Stage and Theater Vocab Posted by gary on May 9, 2019 in Uncategorized
As I have mentioned in this space before, I work in theater. The world of theater has its own very unique vocabulary, some of which may sound very familiar to you, while some will probably sound quite odd. This seems like a good time to share and explain some of the most important vocabulary terms associated with my home away from home – the stage.
First, let’s tackle the word theater. It actually has two common spellings. Theater, ending in –er, is the correct and proper spelling for almost all usage of the word. However, theatre, ending in –re, is a proper spelling if you are referring to the building in which theater is performed. “I am a theater professional. I work at the Palace Theatre.” In Britain, you will frequently see the -re spelling for both iterations of the word. However, even there, the -er spelling has been more commonly accepted since Shakespeare’s time.

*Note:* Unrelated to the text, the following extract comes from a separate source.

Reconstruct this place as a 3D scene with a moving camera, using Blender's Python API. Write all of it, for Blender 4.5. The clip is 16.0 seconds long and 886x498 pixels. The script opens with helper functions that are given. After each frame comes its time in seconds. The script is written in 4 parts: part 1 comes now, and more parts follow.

For those of us who spend much of our time inside a theatre, working on and around the stage, we use a language all our own. Let me now give you a peek inside my world.
The actor controls the stage. Therefore, it is from the actor’s perspective that we define the parts of the stage.
Stage Right is the right-hand side of the stage as the actor sees it, facing the audience.
Stage Left is the left-hand side of the stage as the actor sees it, facing the audience.
Upstage is away from the audience.
Downstage is closer to the audience.
Center Stage is, you guessed it, the center of the stage.
Backstage is anywhere cast and crew can be out of view of the audience.
The Deck is also commonly known as the stage floor.
Flies The area above the stage where scenic or lighting instruments are hoisted to be out of the audience’s view. To bring a hanging piece of scenery to the stage is to fly it in.
House runs from the back of the theatre to the stage.
Legs are drapes hung to mask backstage.
Orchestra The area of audience seating nearest the stage, not to be confused with…
The Pit is where the orchestra sits, typically sunken below the front of the stage.
The Proscenium is that which frames the stage from the audience’s perspective, usually an arch.
Rake is the angle of incline from downstage to upstage.
The Wings is the area directly off to the side of the stage
ASM – The Assistant to the Stage Manager
Conductor – The leader of the orchestra, usually the Music Director
Choreographer – The creator of the dances in a show
Crew – Those responsible for scenic and prop changes
Dance Captain – The cast member given responsibility for helping to teach other cast members the show’s choreography
Designer – The person responsible for designing specific elements of the show, including Lighting, Sets, Sound, Projection, Props, Special Effects
Director – The person responsible for the artistic vision of the entire production
Dressers – People assigned to assist the actors in changing costumes during the show
Orchestra – The musicians who play during performances of musicals
Producer – The person who hired most, if not all, of the personnel for the production, including the Director; also responsible for final approval on all budgetary matters
Stage Manager – This is the Director’s primary assistant, responsible for scheduling and running rehearsals, communicating the Director’s wishes to designers, coordinating the work of the stage crew, calling cues and actors’ entrances during a performance. In Shakespeare’s time, this person was called the Book Holder, because they maintained all the notes in the script.
Bits and Pieces
Batten – A pipe for hanging lights or curtains
Cyclorama (Cyc) – Fabric, usually white, which hangs on a curved pipe against the back wall of the theatre
Dimmer – A device used to lower and raise the brightness of one or more lights
Fire Curtain – A fire-proof curtain which may be lowered in front of the house curtain in the case of fire
Gel – A thin sheet of plastic used to color lights
Ghost Light – A single light on a stand which sits onstage in an otherwise empty dark theatre. In stage superstitions, it lights the way for the ghosts of dead actors to perform when everyone else has left the theatre.
Gobos – Stencils, usually made of tin, placed in front of lights to create a pattern or shapes
Masking – Some form of inobtrusive scenery, usually black fabric on a drape, used to conceal a part of the stage from the audience
Practical – Something on the set which performs a physical function: a working lamp, or a doorbell which actors control, for example
Scrim – A theatrical gauze curtain that, when lit from the front is opaque and when lit from the back is transparent
This list is far from complete. Would you like to add to this list, or are there terms and expressions which you’ve heard and have wondered about? Please add them to the comments section. I’ll be happy to answer them.